CheckKernel (original) (raw)
Class for examining the capabilities and finding problems with kernels. If you implement an kernels using the WEKA.libraries, you should run the checks on it to ensure robustness and correct operation. Passing all the tests of this object does not mean bugs in the kernels don't exist, but this will help find some common ones.
Typical usage:
java weka.classifiers.functions.supportVector.CheckKernel -W kernel_name -- kernel_options
CheckKernel reports on the following:
- Kernel abilities
- Possible command line options to the kernels
- Whether the kernels can predict nominal, numeric, string, date or relational class attributes.

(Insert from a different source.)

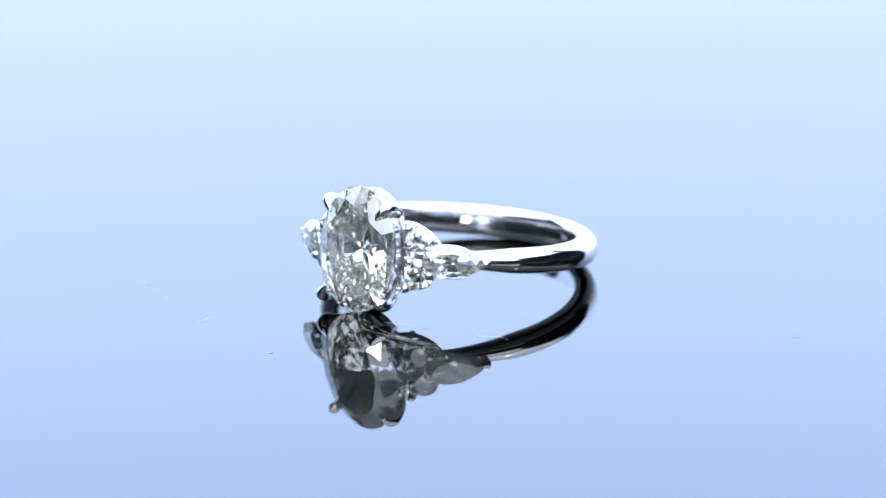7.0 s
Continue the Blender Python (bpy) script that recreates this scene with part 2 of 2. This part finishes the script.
def ring():
    r = new("ring")
    tagged(r, "white metal engagement ring with oval and side diamonds", "ring")
    band(r)
    part("center_stone", brilliant(oval(3.24, 4.46), 3.24, 4.46, 0.85, 1.25, 3.05, 0.12), DIAMOND, r, "large oval brilliant cut diamond", outward(0, -11.70, 0, 0), False)
    for sx in (-1, 1):
        for sz in (-1, 1):
            hi = 3.2 if sz > 0 else -3.46
            fat = 0.88 if sz > 0 else 1.0
            path = smooth_line([(sx * 1.5, -9.3, sz * 2.2), (sx * 2.2, -10.15, hi * 0.86), (sx * 2.52, -11.15, hi), (sx * 2.52, -11.88, hi * 1.01), (sx * 2.28, -12.30, hi * 0.92), (sx * 1.98, -12.48, hi * 0.79)])
            m = len(path)
            rr = [fat * (0.28 + 0.21 * min(1, i / (m * 0.6)) ** 1.5 - 0.41 * max(0, (i / m - 0.66) / 0.34) ** 1.1) for i in range(m)]
            part("prong", tube(path, rr), METAL, r, "polished claw prong")
        for sz in (-1, 1):
            part("round_stone", brilliant(oval(1.06, 1.06), 1.06, 1.06, 0.31, 0.45, 0.92, 0.05), DIAMOND_SIDE, r, "small round brilliant diamond", outward(sx * 4.08, -10.20, sz * 1.07, sx * 27.9, sz * -5), False)
        part("pear_stone", brilliant(pear(2.1, 1.14), 2.1, 1.14, 0.34, 0.5, 0.98, 0.05), DIAMOND_SIDE, r, "small pear cut diamond", outward(sx * 6.25, -9.20, 0, sx * 38) @ (pose(0, 0, 0, 0, 0, 0) if sx > 0 else pose(0, 0, 0, 0, 0, 180)), False)
        for sz in (-1, 1):
            collar(oval(1.06, 1.06), outward(sx * 4.08, -10.20, sz * 1.07, sx * 27.9, sz * -5), r)
        collar(pear(2.1, 1.14), outward(sx * 6.25, -9.20, 0, sx * 38) @ pose(0, 0, 0, 0, 0, 0 if sx > 0 else 180), r)
        for x, y, z, s in ((4.66, -10.1, 0.74, 0.27), (4.84, -10.0, -0.11, 0.28), (4.9, -10.1, -1.04, 0.32), (3.38, -10.75, -2.08, 0.33), (3.38, -10.75, 2.08, 0.32), (3.55, -10.8, 1.0, 0.22), (3.62, -10.75, -0.2, 0.28), (7.9, -7.65, 0, 0.33)):
            part("bead", tube([(sx * x * 0.87, y * 0.87, z), (sx * x, y, z)], [s * 0.9, s], 12), METAL, r, "round metal bead")
        for sz in (-1, 1):
            wire = smooth_line([(sx * 2.5, -10.2, sz * 2.3), (sx * 2.9, -9.87, sz * 2.3), (sx * 3.5, -9.4, sz * 2.05), (sx * 4.1, -8.8, sz * 1.45), (sx * 4.7, -8.6, sz * 0.8)])
            part("shoulder_wire", tube(wire, [0.17] * len(wire), 10), METAL, r, "polished metal arch over the small stones")
    loop = [(2.88 * math.cos(a), -9.95, 4.0 * math.sin(a)) for a in np.linspace(0, 2 * math.pi, 49)]
    part("gallery_rail", tube(loop, [0.22] * 49, 10, side=(0, 1, 0)), METAL, r)
    bm = bmesh.new()
    n, rings = 64, []
    for hx, hy, y in ((3.08, 4.30, -11.60), (3.13, 4.35, -11.54), (3.05, 4.27, -11.3), (2.9, 4.08, -10.6), (2.78, 3.92, -9.95), (2.6, 3.7, -9.95),
                      (2.74, 3.92, -10.6), (2.95, 4.17, -11.3), (3.0, 4.2, -11.5)):
        rings.append([bm.verts.new((hx * math.cos(2 * math.pi * k / n) * MM, y * MM, hy * math.sin(2 * math.pi * k / n) * MM)) for k in range(n)])
    for p, q in zip(rings, rings[1:] + rings[:1]):
        for k in range(n):
            bm.faces.new((p[k], p[(k + 1) % n], q[(k + 1) % n], q[k]))
    part("basket", bm, METAL, r, "polished metal basket round the oval stone")
    loop = [(2.72 * math.cos(a), -11.05, 4.0 * math.sin(a)) for a in np.linspace(0, 2 * math.pi, 65)]
    part("halo_rail", tube(loop, [0.15] * 65, 10, side=(0, 1, 0)), METAL, r, "thin polished rail under the oval stone")
    dot = None
    for k in range(52):
        a = 2 * math.pi * (k + 0.5) / 52
        at = pose(3.06 * math.cos(a) * MM, -11.22 * MM, 4.26 * math.sin(a) * MM)
        if dot is None:
            bm = bmesh.new()
            bmesh.ops.create_icosphere(bm, subdivisions=1, radius=0.13 * MM)
            dot = part("pave_bead", bm, METAL, r, "tiny metal bead", at)
        else:
            o = new("pave_bead", dot.data)
            o.parent, o.matrix_basis = r, at
            tagged(o, "tiny metal bead")
    for o in r.children:
        kind = o.name.split(".")[0]
        if kind in ("center_stone", "prong", "gallery_rail", "basket", "halo_rail", "pave_bead"):
            o.matrix_basis = Matrix.Translation((0, -0.36 * MM, 0.30 * MM)) @ o.matrix_basis
        elif kind != "band":
            o.matrix_basis = Matrix.Translation((0, -0.15 * MM, 0.08 * MM)) @ o.matrix_basis
    return r


RING = ring()
RING.matrix_basis = RING_POSE
TABLE = disc()
room()
softbox("softbox", 1.3, 0.5, pose(0, 0.50, 0.25, 90), BACK_GLOW, "large blue white softbox behind the table")
softbox("softbox", 1.0, 0.7, pose(0, 0.10, 0.52), TOP_GLOW, "wide softbox hung over the table")
# unseen side panels, added as bluish fill to brighten the stones
for sx in (-1, 1):
    softbox("softbox", 0.7, 0.16, look((sx * 0.57, -0.08, 0.485), (0, -0.08, 0.0)), SIDE_FILL_GLOW, "added fill softbox high beside the table")
softbox("softbox", 1.2, 0.28, look((0, -0.28, 0.44), (0, 0, 0.0)), FRONT_GLOW, "white softbox leaning over the camera", (0.58, -0.40, 0.36))
# unseen low panel, added to lift the brightness of the oval stone
softbox("softbox", 1.3, 0.16, look((0, -0.62, 0.30), (0, 0, 0.0)), LOW_FILL_GLOW, "added low wide fill softbox behind the camera", (0.6, -0.665, 0.215))
spot((-0.0601, -0.3675, 0.0026), 0.0138, SPOT_GLOW, "small bright spot lamp with a black housing")
# unseen small lamps added for sparkle in stones and beads, at guessed places
for eye in ((0.22, -0.19, 0.44), (-0.16, -0.15, 0.45), (0.07, -0.42, 0.30), (-0.27, -0.34, 0.26)):
    spot(eye, 0.012, SPARKLE_GLOW, "warm led lamp added for sparkle, on a black stand")

# ---- lint and dust on the plate, in millimetres from the turning axis ----
LINT = [[(1.4, -14.54), (3.59, -14.93), (5.68, -15.04), (7.51, -15.3)],
        [(5.27, -16.88), (6.62, -16.04), (8.31, -14.94), (8.96, -14.58)],
        [(-18.69, -14.51), (-16.88, -15.16), (-14.66, -16.46)],
        [(1.76, -12.58), (2.8, -12.18), (5.09, -12.07)],
        [(1.51, -13.47), (3.2, -14.29), (5.58, -14.69), (8.16, -14.65)],
        [(3.09, -15.19), (4.68, -15.78), (6.86, -16.5)],
        [(8.87, -11.58), (9.97, -10.84), (11.26, -11.14)],
        [(3.15, -14.74), (5.08, -14.67), (7.42, -15.01)],
        [(7.32, -15.63), (7.66, -15.92)],
        [(6.37, -16.48), (6.71, -16.78)],
        [(9.74, -16.33), (10.03, -16.6)],
        [(26.59, 0.13), (26.9, 0.28)],
        [(-0.59, -22.32), (-0.19, -22.16)],
        [(-9.0, -18.77), (-8.65, -19.29)],
        [(-8.74, -19.9), (-9.0, -18.49)]]
FIBRES = []


def lint():
    for line in LINT:
        c = Vector((*line[len(line) // 2], 0))
        speck = len(line) == 2
        r = 0.014 if speck else 0.003
        path = smooth_line([(x - c.x, y - c.y, r) for x, y in line], 8)
        bm = tube(path, [r] * len(path), 6, side=(0, 0, 1))
        ob = part("dust_speck" if speck else "lint_fibre", bm, FIBRE)
        tagged(ob, "pale dust speck lying on black acrylic" if speck else "thin pale lint fibre lying on black acrylic",
               "dust" if speck else "fibre", "lint on the turntable")
        ob.matrix_basis = pose(c.x * MM, c.y * MM, 0)
        FIBRES.append((ob, ob.matrix_basis.copy()))


lint()
DISC_CENTRE = (-0.0157, 0.0049)


def motions():
    walk(RING, [(t, pose(0, 0, 0, 0, 0, a) @ RING_POSE) for t, a in TURN])
    walk(TABLE, [(t, pose(0, 0, 0, 0, 0, a) @ pose(*DISC_CENTRE, 0)) for t, a in TURN])
    for ob, at in FIBRES:
        walk(ob, [(t, pose(0, 0, 0, 0, 0, a) @ at) for t, a in TURN])


motions()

- Whether the kernels can handle numeric predictor attributes
- Whether the kernels can handle nominal predictor attributes
- Whether the kernels can handle string predictor attributes
- Whether the kernels can handle date predictor attributes
- Whether the kernels can handle relational predictor attributes
- Whether the kernels can handle multi-instance data
- Whether the kernels can handle missing predictor values
- Whether the kernels can handle missing class values
- Whether a nominal kernels only handles 2 class problems
- Whether the kernels can handle instance weights
- Correct functioning
- Correct initialisation during buildKernel (i.e. no result changes when buildKernel called repeatedly)
- Whether the kernels alters the data passed to it (number of instances, instance order, instance weights, etc)
- Degenerate cases
- building kernels with zero training instances
- all but one predictor attribute values missing
- all predictor attribute values missing
- all but one class values missing
- all class values missing
Running CheckKernel with the debug option set will output the training and test datasets for any failed tests.
The weka.classifiers.AbstractKernelTest
uses this class to test all the kernels. Any changes here, have to be checked in that abstract test class, too.
Valid options are:
-D Turn on debugging output.
-S Silent mode - prints nothing to stdout.
-N The number of instances in the datasets (default 20).
-nominal The number of nominal attributes (default 2).
-nominal-values The number of values for nominal attributes (default 1).
-numeric The number of numeric attributes (default 1).
-string The number of string attributes (default 1).
-date The number of date attributes (default 1).
-relational The number of relational attributes (default 1).
-num-instances-relational The number of instances in relational/bag attributes (default 10).
-words The words to use in string attributes.
-word-separators The word separators to use in string attributes.
-W Full name of the kernel analysed. eg: weka.classifiers.functions.supportVector.RBFKernel (default weka.classifiers.functions.supportVector.RBFKernel)
Options specific to kernel weka.classifiers.functions.supportVector.RBFKernel:
-D Enables debugging output (if available) to be printed. (default: off)
-no-checks Turns off all checks - use with caution! (default: checks on)
-C The size of the cache (a prime number), 0 for full cache and -1 to turn it off. (default: 250007)
-G The Gamma parameter. (default: 0.01)
Options after -- are passed to the designated kernel.